Na média de outubro, por exemplo, os preços indicados no interior do Estado estavam em R$ 1.050 por tonelada, segundo Bento. “Para chegar ao porto de Rio Grande ao mesmo preço que o russo estava saindo do Mar Negro, era necessário vender a R$ 1.021 por tonelada. Ou seja, as cotações domésticas estavam a apenas 2,8% da linha de paridade com o trigo russo”, destacou o analista em relatório. Atualmente, o trigo é cotado no interior em torno de R$ 1.250 a tonelada. “A paridade de exportação em relação ao cereal russo seria de R$ 945 por tonelada.
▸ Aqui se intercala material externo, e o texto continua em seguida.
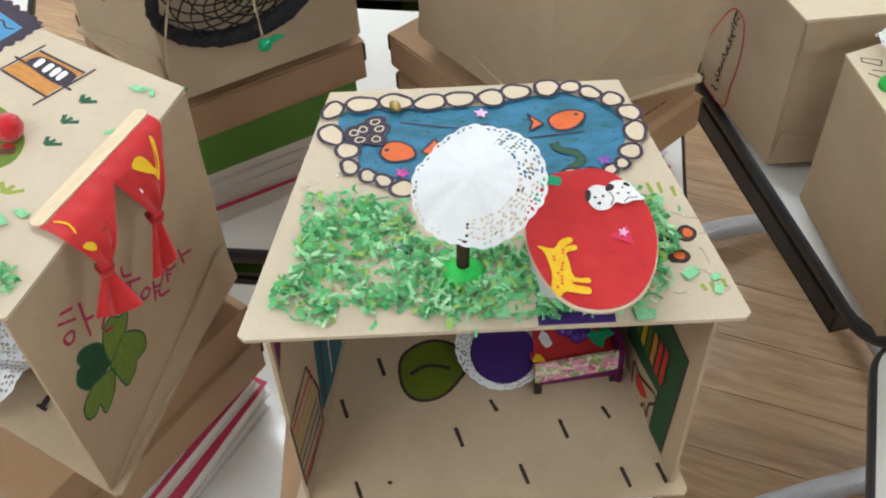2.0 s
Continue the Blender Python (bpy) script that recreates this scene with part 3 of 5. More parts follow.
PB, GB, WB = BOOK_PINK, BOOK_GREEN, BOOK_GREY
stack(-0.028, -0.057, 0.0, 0.877, 0.254, 0.226, ((0.019, PB, 0.238, 0.184, 0, 0.004, 0), (0.024, PB, 0.240, 0.186, 0.004, 0.001, 0.4), (0.015, WB, 0.205, 0.150, -0.008, 0.012, -0.5)), -0.018, -0.036, 0, spine="n", boxes=1)
stack(-0.368, 0.055, 143 - 180, 0.881, 0.252, 0.235, ((0.018, PB, 0.235, 0.172, 0, 0, 0), (0.020, PB, 0.235, 0.172, 0.003, -0.002, 2), (0.018, PB, 0.235, 0.172, -0.004, 0.002, -1), (0.014, WB, 0.210, 0.150, 0.002, 0, 1)), -0.345, 0.062, -31)
stack(0.091, 0.420, 128.5, 0.875, 0.262, 0.214, ((0.019, PB, 0.235, 0.163, 0.014, -0.009, 0), (0.025, PB, 0.238, 0.166, 0.001, -0.014, 1), (0.022, WB, 0.206, 0.142, 0.015, -0.017, 0)), 0.092, 0.395, 307, True, spine="p", low=(0.007, -0.010))
stack(-0.2605, 0.452, 28, 0.897, 0.248, 0.217, ((0.021, PB, 0.240, 0.172, 0.004, -0.003, 0.5), (0.022, PB, 0.242, 0.172, 0, 0, 0), (0.016, WB, 0.206, 0.180, 0.001, 0.002, 1), (0.015, WB, 0.206, 0.182, 0.001, 0.002, 0), (0.052, GB, 0.195, 0.186, -0.001, 0.004, 1)), -0.241, 0.444, 26.5, boxes=1)


# ---- cardboard houses ----
HT, BK, FR, DP = 0.232, 0.101, 0.146, 0.214
SLOPE = math.atan2(FR - BK, DP)
CS, SN = math.cos(SLOPE), math.sin(SLOPE)


def roof_at(u, v, h):
    return Vector((u, v, HT + h))


def floor_at(u, v, h):
    return Vector((u, v, 0.029 + 0.1215 * v + h))


def floor_c(u, v, h):
    """The floor of the house that stands askew: it rises towards one side."""
    return Vector((u, v, 0.0444 + 0.1713 * u + 0.1003 * v + h))


def back_at(u, v, h):
    return Vector((u, h, v))


def right_at(u, v, h):
    return Vector((BK - 0.0015 - u * SN / CS * 0.9 + h * CS, u + h * SN, v))


def left_at(u, v, h):
    q = right_at(u, v, h)
    return Vector((-q[0], q[1], q[2]))


def inner_right_at(u, v, h):
    q = right_at(u, v, -0.0032 - h)
    return q


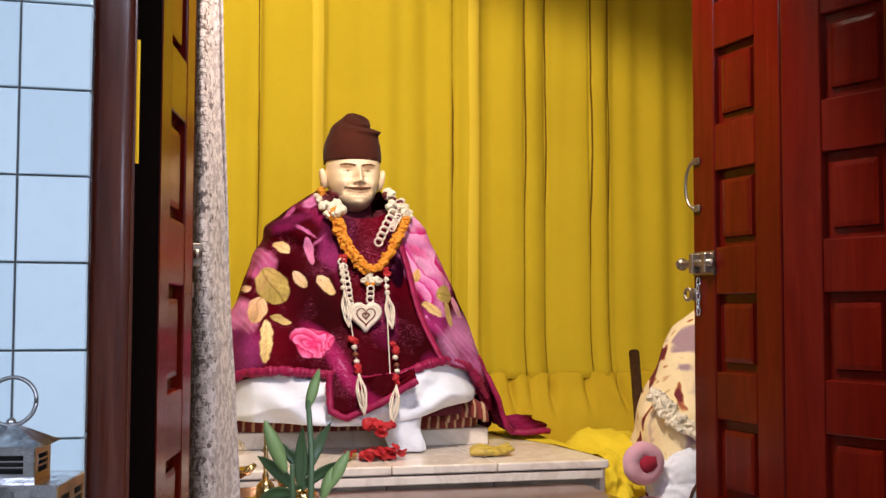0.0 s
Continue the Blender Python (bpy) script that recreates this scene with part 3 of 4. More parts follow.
def build_statue():
    bm = bmesh.new()
    sheet(bm, head_point, 360, 240, True)
    for s in (-1, 1):  # ears
        ear = bmesh.ops.create_icosphere(bm, subdivisions=3, radius=1.0)
        for v in ear["verts"]:
            d = v.co.copy()
            hollow = 0.35 * math.exp(-(d.y / 0.5) ** 2 - (d.z / 0.5) ** 2)
            v.co = Vector((0.031 + s * (0.089 + 0.014 * d.x * (1 - hollow) + 0.005 * d.z), 2.076 + 0.019 * d.y - 0.006 * d.z, 1.400 + 0.032 * d.z * (1 + 0.12 * d.y)))
    before = len(bm.faces)
    lathe(bm, [(0.075, 1.24), (0.062, 1.30), (0.060, 1.36), (0.055, 1.40)], 32, Matrix.Translation((0.031, 2.09, 0)))
    sheet(bm, lambda u, v: (*around(2 * math.pi * u, 0.705 + 0.555 * v, 0.032), 0.705 + 0.555 * v), 64, 30, True)
    bm.faces.ensure_lookup_table()
    for f in bm.faces[before:]:
        f.material_index = 2
    bmesh.ops.recalc_face_normals(bm, faces=bm.faces)
    for f in bm.faces:
        c = f.calc_center_median() - Vector((0.031, 2.070, 1.408))
        if c.y < -0.05 and abs(c.z) < 0.1:
            bend = c.z - (-0.047 + 3.5 * c.x * c.x)
            if abs(c.x) < 0.040 and abs(bend) < 0.0046 * (1 - (c.x / 0.044) ** 2) + 0.0006:
                f.material_index = 1
            brow = c.z - (0.027 + 0.10 * (abs(c.x) - 0.030) - 6.0 * (abs(c.x) - 0.030) ** 2)
            if 0.010 < abs(c.x) < 0.052 and abs(brow) < 0.0026:
                f.material_index = 1
            ex = abs(c.x) - 0.030
            lid = c.z - (0.0115 - 22 * ex * ex)
            if abs(ex) < 0.013 and abs(lid) < 0.0012:
                f.material_index = 1
            if math.hypot(ex, c.z - 0.0085) < 0.0036:
                f.material_index = 1
            if abs(c.x) < 0.027 and abs(c.z - (-0.0655 + 6.0 * c.x * c.x)) < 0.0011:
                f.material_index = 1
    return bm


statue = part("statue", build_statue(), [M_FACE, M_HAIR, M_NECK], None, "", True)
tagged(statue, "seated painted plaster statue wrapped in a velvet shawl", "statue")


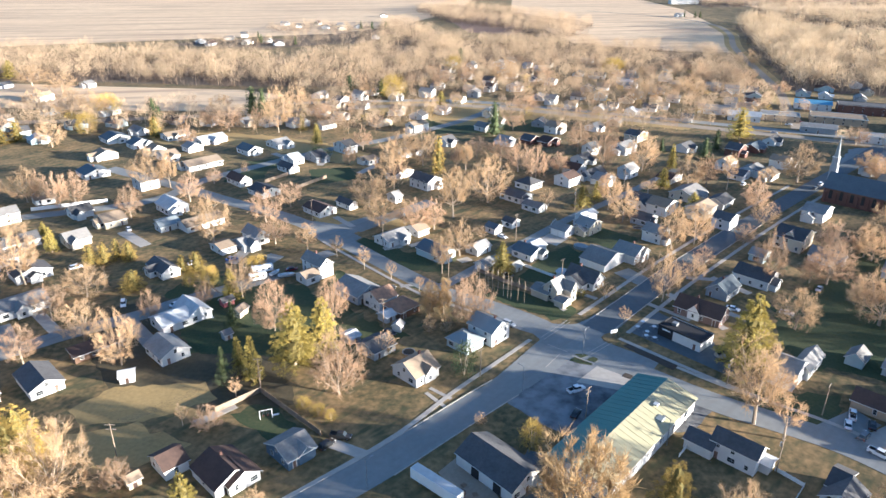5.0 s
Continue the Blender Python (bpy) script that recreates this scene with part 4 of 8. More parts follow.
house(106.1, 444.1, 45, 8.0, 8.7, h=4.6, ridge='y', rise=2.6, roof='grey', wings=((-1.2, -4.4, 3.9, 4.9, 2.7, "y", 1.7),))
house(106.5, 464.2, 45, 8.3, 8.7, h=2.8, ridge='y', rise=2.0, wall='grey', roof='dark', wings=((-1.7, -4.4, 3.5, 4.3, 2.7, "y", 1.9),))
house(114.6, 488.1, 45, 13.5, 12.9, h=3.0, ridge='y', rise=2.4, wall='white', roof='dark', wings=((-6.8, -1.7, 5.4, 5.9, 2.6, "x", 2.0),))
house(138.4, 498.9, 45, 14.8, 13.0, h=3.2, ridge='x', rise=2.6, wall='cream', roof='grey', wings=((1.4, -6.5, 4.2, 5.0, 2.7, "y", 1.8),))
house(67.2, 402.2, 45, 7.3, 12.1, wings=((-4.5, 1.2, 5.5, 9.6, 2.9, 'x', 2.3), (-1.5, 7.4, 4.0, 5.8, 2.6, 'y', 0.5, 'white')), h=3.2, ridge='y', rise=3.2, wall='white', roof='dark', stack=True, label='white single-storey house with several dark-roofed gables')
house(54.4, 390.6, 45, 6.5, 6.0, wings=((2.6, -3.7, 3.6, 4.7, 4.8, 'y', 2.4), (-2.5, -5.1, 4.9, 3.8, 2.4, 'y', 0.9), (-1.3, 3.9, 6.0, 7.2, 2.8, 'y', 1.2, 'grey')), h=5.0, ridge='x', rise=3.0, wall='cream', roof='grey', stack=True, label='two-storey cream farmhouse with a porch and grey roofs')

# houses across the street
house(102.2, 377.4, 48, 8.4, 15.8, wings=((-2.4, 1.0, 4.2, 4.0, 3.0, 'x', 2.3, 'brown', 'white'),), h=3.0, ridge='y', rise=3.1, wall='oldbrick', roof='brown', stack=True, label='long brown brick bungalow with a dark roof and white gable', sides='ws')
house(116.0, 394.0, 45, 11.0, 7.8, h=3.0, ridge='x', rise=2.8, wall='grey', roof='blue', label='grey gabled house with white-edged windows and a slate blue roof', sides='ws')
house(85.4, 305.1, 45, 5.9, 11.0, wings=((-1.9, 8.0, 5.5, 7.0, 3.0, 'y', 1.8), (2.0, -6.3, 4.0, 3.0, 2.6, 'y', 0.6, 'white')), h=5.0, ridge='y', rise=2.2, wall='white', roof='dark', label='two-storey white house with black roofs and a side porch', sides='ws')
house(102.7, 288.8, 45, 8.1, 7.8, wings=((-7.3, 0.9, 5.3, 6.4, 2.8, 'x', 2.2), (4.4, 2.1, 9.0, 3.7, 4.6, 'y', 2.0)), h=4.2, ridge='x', rise=2.4, wall='white', roof='dark', label='white house with three black-roofed gables beside a concrete drive')
house(133.2, 323.2, 45, 7.5, 15.3, wings=((-1.8, -8.1, 12.7, 3.6, 4.6, 'y', 2.2, 'grey', 'grey'),), h=2.9, ridge='y', rise=2.2, wall='tan', roof='brown', label='long tan house with a brown roof and a grey gabled end')
house(113.9, 339.5, 45, 10.6, 7.0, wings=((9.7, -2.2, 12.4, 4.9, 3.4, 'x', 2.2),), h=5.0, ridge='y', rise=2.6, wall='white', roof='grey', label='two-storey white house with a lower grey-roofed wing')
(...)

O ‘spread’ (diferença) subiu para 32%”, compara Bento.

Ao fazer a conta da paridade de importação, utilizando como referência a compra de trigo argentino de safra nova, Bento explica que o produtor poderia vender a tonelada a R$ 1.295 para alcançar o preço do cereal importado. O valor indicado no mercado era 19% inferior. “Neste início da quarta semana de novembro, o preço de mercado (R$ 1.250/tonelada) era apenas 2% inferior à paridade com o trigo do principal fornecedor brasileiro no exterior”, diz o consultor.

Com base nesse cenário, Bento ainda vê espaço para novas altas do trigo, mas essa tendência é limitada pela entrada na nova safra argentina no mercado. “A partir de janeiro, começará a entrar bastante trigo argentino e esse trigo já chega ao Brasil com um preço parecido com os praticados hoje. O mercado se alinhou à realidade de preços internacionais e agora está consolidando o novo preço, mas não vejo espaço para grandes elevações no curto prazo”, avalia.